Scene script records
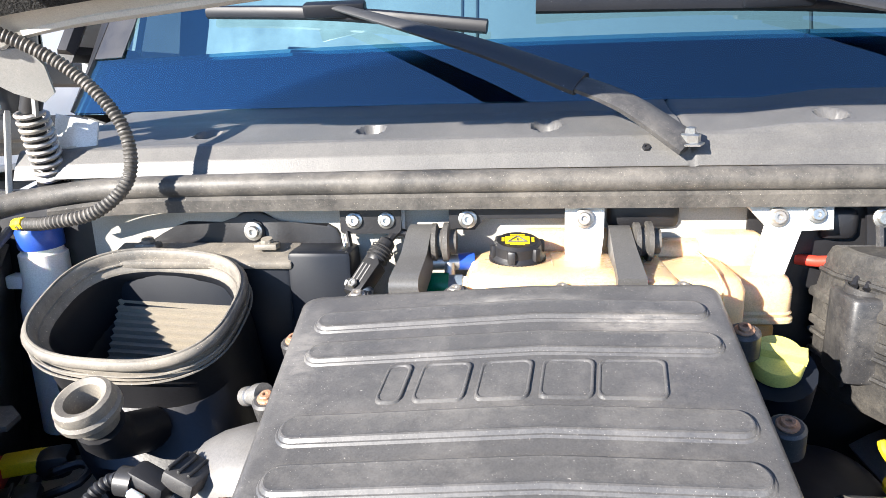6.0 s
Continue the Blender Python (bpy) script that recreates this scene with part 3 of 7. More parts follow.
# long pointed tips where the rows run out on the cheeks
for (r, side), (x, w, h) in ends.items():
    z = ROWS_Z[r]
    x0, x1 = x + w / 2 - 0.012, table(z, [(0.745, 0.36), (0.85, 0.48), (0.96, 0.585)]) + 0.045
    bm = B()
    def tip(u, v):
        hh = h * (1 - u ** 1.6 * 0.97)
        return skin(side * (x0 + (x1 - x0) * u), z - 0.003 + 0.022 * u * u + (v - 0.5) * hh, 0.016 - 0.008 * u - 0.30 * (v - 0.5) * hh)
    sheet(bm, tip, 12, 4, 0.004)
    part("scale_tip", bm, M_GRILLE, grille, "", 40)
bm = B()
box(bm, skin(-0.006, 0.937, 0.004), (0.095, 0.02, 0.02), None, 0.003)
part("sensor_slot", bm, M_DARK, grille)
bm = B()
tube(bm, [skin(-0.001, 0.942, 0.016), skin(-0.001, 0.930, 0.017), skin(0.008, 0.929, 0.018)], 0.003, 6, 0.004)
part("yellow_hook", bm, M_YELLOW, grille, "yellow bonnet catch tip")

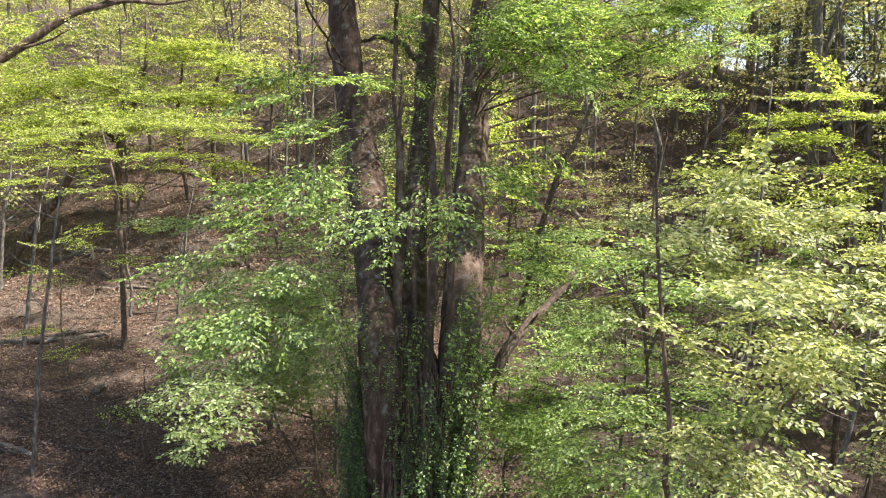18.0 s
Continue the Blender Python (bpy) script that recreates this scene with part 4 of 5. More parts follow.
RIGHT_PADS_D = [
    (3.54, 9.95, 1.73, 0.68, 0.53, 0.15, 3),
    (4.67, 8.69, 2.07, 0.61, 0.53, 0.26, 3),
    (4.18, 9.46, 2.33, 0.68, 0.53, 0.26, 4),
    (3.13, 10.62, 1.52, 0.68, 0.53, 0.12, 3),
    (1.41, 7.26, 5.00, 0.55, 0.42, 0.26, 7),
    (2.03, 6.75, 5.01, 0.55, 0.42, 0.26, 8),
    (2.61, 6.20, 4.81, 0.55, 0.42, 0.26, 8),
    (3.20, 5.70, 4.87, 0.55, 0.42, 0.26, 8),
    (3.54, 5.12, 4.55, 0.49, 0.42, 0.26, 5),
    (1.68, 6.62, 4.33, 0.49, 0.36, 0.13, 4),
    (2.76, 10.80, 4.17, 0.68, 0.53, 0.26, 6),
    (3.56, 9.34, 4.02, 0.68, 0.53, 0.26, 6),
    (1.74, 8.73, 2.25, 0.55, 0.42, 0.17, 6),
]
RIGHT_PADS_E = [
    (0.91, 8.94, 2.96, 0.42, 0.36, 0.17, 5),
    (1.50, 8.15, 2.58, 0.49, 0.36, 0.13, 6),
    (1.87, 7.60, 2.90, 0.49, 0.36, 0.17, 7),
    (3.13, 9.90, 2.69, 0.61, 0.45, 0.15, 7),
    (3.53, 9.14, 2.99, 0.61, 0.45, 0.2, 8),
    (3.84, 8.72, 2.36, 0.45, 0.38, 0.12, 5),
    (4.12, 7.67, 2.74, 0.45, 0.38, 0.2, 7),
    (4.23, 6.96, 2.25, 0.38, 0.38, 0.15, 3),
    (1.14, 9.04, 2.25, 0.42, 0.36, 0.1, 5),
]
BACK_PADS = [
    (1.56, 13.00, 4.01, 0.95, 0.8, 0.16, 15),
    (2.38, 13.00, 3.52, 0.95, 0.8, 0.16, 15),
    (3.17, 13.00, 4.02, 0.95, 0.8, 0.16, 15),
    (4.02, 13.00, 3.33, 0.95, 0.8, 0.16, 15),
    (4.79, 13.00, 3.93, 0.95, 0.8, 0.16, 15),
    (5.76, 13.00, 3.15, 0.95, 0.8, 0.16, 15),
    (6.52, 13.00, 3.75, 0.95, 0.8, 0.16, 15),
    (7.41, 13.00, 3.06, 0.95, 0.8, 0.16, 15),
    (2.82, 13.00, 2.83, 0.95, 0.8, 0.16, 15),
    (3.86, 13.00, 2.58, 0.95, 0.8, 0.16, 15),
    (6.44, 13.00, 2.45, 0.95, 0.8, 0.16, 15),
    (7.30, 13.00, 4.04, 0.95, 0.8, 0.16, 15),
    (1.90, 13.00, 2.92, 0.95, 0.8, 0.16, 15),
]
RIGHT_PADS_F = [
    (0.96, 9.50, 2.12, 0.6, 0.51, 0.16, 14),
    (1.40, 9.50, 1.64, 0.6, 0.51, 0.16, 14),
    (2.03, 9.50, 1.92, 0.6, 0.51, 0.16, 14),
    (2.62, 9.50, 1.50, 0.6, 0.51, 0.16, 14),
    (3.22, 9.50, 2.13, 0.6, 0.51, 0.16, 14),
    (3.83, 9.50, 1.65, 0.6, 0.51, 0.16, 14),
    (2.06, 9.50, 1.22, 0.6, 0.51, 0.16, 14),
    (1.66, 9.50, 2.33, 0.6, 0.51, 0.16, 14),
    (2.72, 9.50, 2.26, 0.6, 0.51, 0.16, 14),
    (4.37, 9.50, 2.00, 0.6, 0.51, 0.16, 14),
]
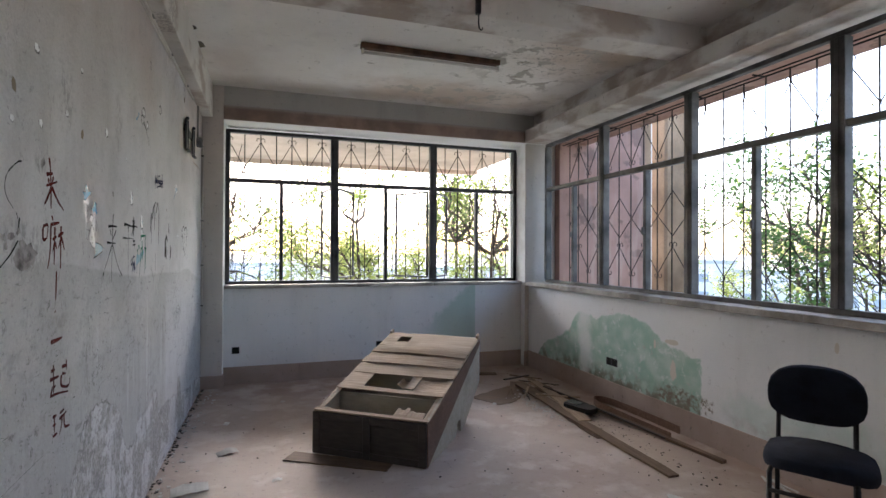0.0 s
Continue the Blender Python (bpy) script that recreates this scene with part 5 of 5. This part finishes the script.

- [Stated problem]
Can the entries above be repeated exactly, without their pictures?

- [Exercise response]
6.0 s
Continue the Blender Python (bpy) script that recreates this scene with part 3 of 7. More parts follow.
# long pointed tips where the rows run out on the cheeks
for (r, side), (x, w, h) in ends.items():
    z = ROWS_Z[r]
    x0, x1 = x + w / 2 - 0.012, table(z, [(0.745, 0.36), (0.85, 0.48), (0.96, 0.585)]) + 0.045
    bm = B()
    def tip(u, v):
        hh = h * (1 - u ** 1.6 * 0.97)
        return skin(side * (x0 + (x1 - x0) * u), z - 0.003 + 0.022 * u * u + (v - 0.5) * hh, 0.016 - 0.008 * u - 0.30 * (v - 0.5) * hh)
    sheet(bm, tip, 12, 4, 0.004)
    part("scale_tip", bm, M_GRILLE, grille, "", 40)
bm = B()
box(bm, skin(-0.006, 0.937, 0.004), (0.095, 0.02, 0.02), None, 0.003)
part("sensor_slot", bm, M_DARK, grille)
bm = B()
tube(bm, [skin(-0.001, 0.942, 0.016), skin(-0.001, 0.930, 0.017), skin(0.008, 0.929, 0.018)], 0.003, 6, 0.004)
part("yellow_hook", bm, M_YELLOW, grille, "yellow bonnet catch tip")

18.0 s
Continue the Blender Python (bpy) script that recreates this scene with part 4 of 5. More parts follow.
RIGHT_PADS_D = [
    (3.54, 9.95, 1.73, 0.68, 0.53, 0.15, 3),
    (4.67, 8.69, 2.07, 0.61, 0.53, 0.26, 3),
    (4.18, 9.46, 2.33, 0.68, 0.53, 0.26, 4),
    (3.13, 10.62, 1.52, 0.68, 0.53, 0.12, 3),
    (1.41, 7.26, 5.00, 0.55, 0.42, 0.26, 7),
    (2.03, 6.75, 5.01, 0.55, 0.42, 0.26, 8),
    (2.61, 6.20, 4.81, 0.55, 0.42, 0.26, 8),
    (3.20, 5.70, 4.87, 0.55, 0.42, 0.26, 8),
    (3.54, 5.12, 4.55, 0.49, 0.42, 0.26, 5),
    (1.68, 6.62, 4.33, 0.49, 0.36, 0.13, 4),
    (2.76, 10.80, 4.17, 0.68, 0.53, 0.26, 6),
    (3.56, 9.34, 4.02, 0.68, 0.53, 0.26, 6),
    (1.74, 8.73, 2.25, 0.55, 0.42, 0.17, 6),
]
RIGHT_PADS_E = [
    (0.91, 8.94, 2.96, 0.42, 0.36, 0.17, 5),
    (1.50, 8.15, 2.58, 0.49, 0.36, 0.13, 6),
    (1.87, 7.60, 2.90, 0.49, 0.36, 0.17, 7),
    (3.13, 9.90, 2.69, 0.61, 0.45, 0.15, 7),
    (3.53, 9.14, 2.99, 0.61, 0.45, 0.2, 8),
    (3.84, 8.72, 2.36, 0.45, 0.38, 0.12, 5),
    (4.12, 7.67, 2.74, 0.45, 0.38, 0.2, 7),
    (4.23, 6.96, 2.25, 0.38, 0.38, 0.15, 3),
    (1.14, 9.04, 2.25, 0.42, 0.36, 0.1, 5),
]
BACK_PADS = [
    (1.56, 13.00, 4.01, 0.95, 0.8, 0.16, 15),
    (2.38, 13.00, 3.52, 0.95, 0.8, 0.16, 15),
    (3.17, 13.00, 4.02, 0.95, 0.8, 0.16, 15),
    (4.02, 13.00, 3.33, 0.95, 0.8, 0.16, 15),
    (4.79, 13.00, 3.93, 0.95, 0.8, 0.16, 15),
    (5.76, 13.00, 3.15, 0.95, 0.8, 0.16, 15),
    (6.52, 13.00, 3.75, 0.95, 0.8, 0.16, 15),
    (7.41, 13.00, 3.06, 0.95, 0.8, 0.16, 15),
    (2.82, 13.00, 2.83, 0.95, 0.8, 0.16, 15),
    (3.86, 13.00, 2.58, 0.95, 0.8, 0.16, 15),
    (6.44, 13.00, 2.45, 0.95, 0.8, 0.16, 15),
    (7.30, 13.00, 4.04, 0.95, 0.8, 0.16, 15),
    (1.90, 13.00, 2.92, 0.95, 0.8, 0.16, 15),
]
RIGHT_PADS_F = [
    (0.96, 9.50, 2.12, 0.6, 0.51, 0.16, 14),
    (1.40, 9.50, 1.64, 0.6, 0.51, 0.16, 14),
    (2.03, 9.50, 1.92, 0.6, 0.51, 0.16, 14),
    (2.62, 9.50, 1.50, 0.6, 0.51, 0.16, 14),
    (3.22, 9.50, 2.13, 0.6, 0.51, 0.16, 14),
    (3.83, 9.50, 1.65, 0.6, 0.51, 0.16, 14),
    (2.06, 9.50, 1.22, 0.6, 0.51, 0.16, 14),
    (1.66, 9.50, 2.33, 0.6, 0.51, 0.16, 14),
    (2.72, 9.50, 2.26, 0.6, 0.51, 0.16, 14),
    (4.37, 9.50, 2.00, 0.6, 0.51, 0.16, 14),
]
0.0 s
Continue the Blender Python (bpy) script that recreates this scene with part 5 of 5. This part finishes the script.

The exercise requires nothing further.